Your objective: Once the pictures are set aside, transcribe the remaining data exactly.

Data provided:
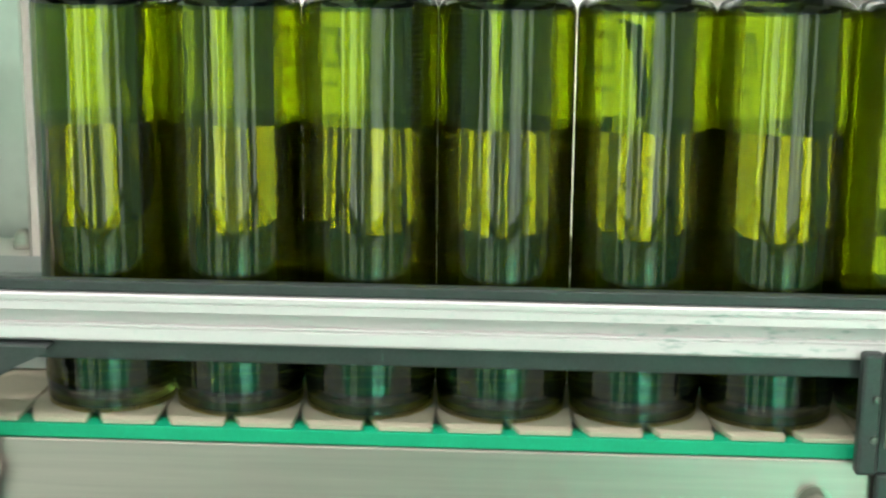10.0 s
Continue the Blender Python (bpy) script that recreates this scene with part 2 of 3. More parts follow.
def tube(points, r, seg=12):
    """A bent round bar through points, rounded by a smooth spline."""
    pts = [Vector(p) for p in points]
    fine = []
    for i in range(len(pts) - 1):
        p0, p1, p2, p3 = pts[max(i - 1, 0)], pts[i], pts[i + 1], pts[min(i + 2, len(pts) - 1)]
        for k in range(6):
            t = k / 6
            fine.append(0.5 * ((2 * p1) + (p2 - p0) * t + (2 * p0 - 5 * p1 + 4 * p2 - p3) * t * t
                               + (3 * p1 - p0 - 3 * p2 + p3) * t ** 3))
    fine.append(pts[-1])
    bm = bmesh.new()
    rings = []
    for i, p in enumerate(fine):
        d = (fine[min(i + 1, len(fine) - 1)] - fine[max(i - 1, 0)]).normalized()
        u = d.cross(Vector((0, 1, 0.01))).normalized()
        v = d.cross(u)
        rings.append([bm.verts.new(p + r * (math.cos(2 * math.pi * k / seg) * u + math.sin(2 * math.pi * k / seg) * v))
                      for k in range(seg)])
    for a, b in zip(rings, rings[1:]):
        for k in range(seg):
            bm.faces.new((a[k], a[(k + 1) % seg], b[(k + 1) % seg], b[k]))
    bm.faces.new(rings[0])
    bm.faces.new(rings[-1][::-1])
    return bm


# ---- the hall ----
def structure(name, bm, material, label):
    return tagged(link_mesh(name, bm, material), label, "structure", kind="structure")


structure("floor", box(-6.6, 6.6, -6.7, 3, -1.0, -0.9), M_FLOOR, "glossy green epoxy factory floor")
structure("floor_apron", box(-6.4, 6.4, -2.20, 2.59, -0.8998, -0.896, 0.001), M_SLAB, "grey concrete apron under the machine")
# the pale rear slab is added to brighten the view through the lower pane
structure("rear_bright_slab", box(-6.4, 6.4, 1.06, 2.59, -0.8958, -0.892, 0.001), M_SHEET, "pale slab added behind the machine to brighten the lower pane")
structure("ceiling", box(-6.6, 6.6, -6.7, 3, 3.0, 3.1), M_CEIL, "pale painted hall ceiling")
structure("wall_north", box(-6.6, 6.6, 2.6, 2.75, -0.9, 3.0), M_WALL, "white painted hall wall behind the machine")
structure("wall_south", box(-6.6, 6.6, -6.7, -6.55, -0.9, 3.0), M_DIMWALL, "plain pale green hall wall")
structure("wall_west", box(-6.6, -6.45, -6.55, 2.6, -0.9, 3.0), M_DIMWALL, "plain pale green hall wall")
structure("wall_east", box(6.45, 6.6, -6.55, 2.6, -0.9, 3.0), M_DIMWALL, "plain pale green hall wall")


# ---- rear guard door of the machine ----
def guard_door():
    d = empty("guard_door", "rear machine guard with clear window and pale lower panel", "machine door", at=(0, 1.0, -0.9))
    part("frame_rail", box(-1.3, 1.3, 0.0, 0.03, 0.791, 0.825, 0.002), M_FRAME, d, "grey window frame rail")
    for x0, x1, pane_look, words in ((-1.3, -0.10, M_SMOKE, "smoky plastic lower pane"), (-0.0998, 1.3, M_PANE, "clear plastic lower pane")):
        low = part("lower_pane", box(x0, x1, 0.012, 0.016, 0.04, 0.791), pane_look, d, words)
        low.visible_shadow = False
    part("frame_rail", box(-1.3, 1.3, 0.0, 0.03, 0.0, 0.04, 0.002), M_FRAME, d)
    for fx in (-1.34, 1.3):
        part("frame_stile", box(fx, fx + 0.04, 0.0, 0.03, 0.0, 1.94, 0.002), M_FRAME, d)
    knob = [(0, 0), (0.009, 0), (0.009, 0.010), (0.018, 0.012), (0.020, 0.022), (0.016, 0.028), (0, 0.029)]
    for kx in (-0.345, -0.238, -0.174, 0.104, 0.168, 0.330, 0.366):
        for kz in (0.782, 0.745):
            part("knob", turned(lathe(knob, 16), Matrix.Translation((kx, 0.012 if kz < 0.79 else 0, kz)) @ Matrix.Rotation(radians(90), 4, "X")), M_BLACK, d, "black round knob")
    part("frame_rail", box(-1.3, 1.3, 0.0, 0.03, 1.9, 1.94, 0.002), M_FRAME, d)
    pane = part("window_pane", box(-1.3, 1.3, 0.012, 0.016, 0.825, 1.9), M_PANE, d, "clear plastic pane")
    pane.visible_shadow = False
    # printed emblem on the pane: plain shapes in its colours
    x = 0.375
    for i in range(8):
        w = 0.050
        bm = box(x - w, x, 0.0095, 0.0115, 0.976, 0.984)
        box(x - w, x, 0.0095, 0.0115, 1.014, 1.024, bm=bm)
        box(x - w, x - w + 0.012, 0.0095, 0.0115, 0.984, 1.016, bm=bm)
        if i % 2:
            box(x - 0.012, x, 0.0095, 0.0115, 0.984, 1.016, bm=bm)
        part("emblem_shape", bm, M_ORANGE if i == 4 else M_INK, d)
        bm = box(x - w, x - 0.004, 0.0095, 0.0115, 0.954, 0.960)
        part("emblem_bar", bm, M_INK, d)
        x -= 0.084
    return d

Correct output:
10.0 s
Continue the Blender Python (bpy) script that recreates this scene with part 2 of 3. More parts follow.
def tube(points, r, seg=12):
    """A bent round bar through points, rounded by a smooth spline."""
    pts = [Vector(p) for p in points]
    fine = []
    for i in range(len(pts) - 1):
        p0, p1, p2, p3 = pts[max(i - 1, 0)], pts[i], pts[i + 1], pts[min(i + 2, len(pts) - 1)]
        for k in range(6):
            t = k / 6
            fine.append(0.5 * ((2 * p1) + (p2 - p0) * t + (2 * p0 - 5 * p1 + 4 * p2 - p3) * t * t
                               + (3 * p1 - p0 - 3 * p2 + p3) * t ** 3))
    fine.append(pts[-1])
    bm = bmesh.new()
    rings = []
    for i, p in enumerate(fine):
        d = (fine[min(i + 1, len(fine) - 1)] - fine[max(i - 1, 0)]).normalized()
        u = d.cross(Vector((0, 1, 0.01))).normalized()
        v = d.cross(u)
        rings.append([bm.verts.new(p + r * (math.cos(2 * math.pi * k / seg) * u + math.sin(2 * math.pi * k / seg) * v))
                      for k in range(seg)])
    for a, b in zip(rings, rings[1:]):
        for k in range(seg):
            bm.faces.new((a[k], a[(k + 1) % seg], b[(k + 1) % seg], b[k]))
    bm.faces.new(rings[0])
    bm.faces.new(rings[-1][::-1])
    return bm


# ---- the hall ----
def structure(name, bm, material, label):
    return tagged(link_mesh(name, bm, material), label, "structure", kind="structure")


structure("floor", box(-6.6, 6.6, -6.7, 3, -1.0, -0.9), M_FLOOR, "glossy green epoxy factory floor")
structure("floor_apron", box(-6.4, 6.4, -2.20, 2.59, -0.8998, -0.896, 0.001), M_SLAB, "grey concrete apron under the machine")
# the pale rear slab is added to brighten the view through the lower pane
structure("rear_bright_slab", box(-6.4, 6.4, 1.06, 2.59, -0.8958, -0.892, 0.001), M_SHEET, "pale slab added behind the machine to brighten the lower pane")
structure("ceiling", box(-6.6, 6.6, -6.7, 3, 3.0, 3.1), M_CEIL, "pale painted hall ceiling")
structure("wall_north", box(-6.6, 6.6, 2.6, 2.75, -0.9, 3.0), M_WALL, "white painted hall wall behind the machine")
structure("wall_south", box(-6.6, 6.6, -6.7, -6.55, -0.9, 3.0), M_DIMWALL, "plain pale green hall wall")
structure("wall_west", box(-6.6, -6.45, -6.55, 2.6, -0.9, 3.0), M_DIMWALL, "plain pale green hall wall")
structure("wall_east", box(6.45, 6.6, -6.55, 2.6, -0.9, 3.0), M_DIMWALL, "plain pale green hall wall")


# ---- rear guard door of the machine ----
def guard_door():
    d = empty("guard_door", "rear machine guard with clear window and pale lower panel", "machine door", at=(0, 1.0, -0.9))
    part("frame_rail", box(-1.3, 1.3, 0.0, 0.03, 0.791, 0.825, 0.002), M_FRAME, d, "grey window frame rail")
    for x0, x1, pane_look, words in ((-1.3, -0.10, M_SMOKE, "smoky plastic lower pane"), (-0.0998, 1.3, M_PANE, "clear plastic lower pane")):
        low = part("lower_pane", box(x0, x1, 0.012, 0.016, 0.04, 0.791), pane_look, d, words)
        low.visible_shadow = False
    part("frame_rail", box(-1.3, 1.3, 0.0, 0.03, 0.0, 0.04, 0.002), M_FRAME, d)
    for fx in (-1.34, 1.3):
        part("frame_stile", box(fx, fx + 0.04, 0.0, 0.03, 0.0, 1.94, 0.002), M_FRAME, d)
    knob = [(0, 0), (0.009, 0), (0.009, 0.010), (0.018, 0.012), (0.020, 0.022), (0.016, 0.028), (0, 0.029)]
    for kx in (-0.345, -0.238, -0.174, 0.104, 0.168, 0.330, 0.366):
        for kz in (0.782, 0.745):
            part("knob", turned(lathe(knob, 16), Matrix.Translation((kx, 0.012 if kz < 0.79 else 0, kz)) @ Matrix.Rotation(radians(90), 4, "X")), M_BLACK, d, "black round knob")
    part("frame_rail", box(-1.3, 1.3, 0.0, 0.03, 1.9, 1.94, 0.002), M_FRAME, d)
    pane = part("window_pane", box(-1.3, 1.3, 0.012, 0.016, 0.825, 1.9), M_PANE, d, "clear plastic pane")
    pane.visible_shadow = False
    # printed emblem on the pane: plain shapes in its colours
    x = 0.375
    for i in range(8):
        w = 0.050
        bm = box(x - w, x, 0.0095, 0.0115, 0.976, 0.984)
        box(x - w, x, 0.0095, 0.0115, 1.014, 1.024, bm=bm)
        box(x - w, x - w + 0.012, 0.0095, 0.0115, 0.984, 1.016, bm=bm)
        if i % 2:
            box(x - 0.012, x, 0.0095, 0.0115, 0.984, 1.016, bm=bm)
        part("emblem_shape", bm, M_ORANGE if i == 4 else M_INK, d)
        bm = box(x - w, x - 0.004, 0.0095, 0.0115, 0.954, 0.960)
        part("emblem_bar", bm, M_INK, d)
        x -= 0.084
    return d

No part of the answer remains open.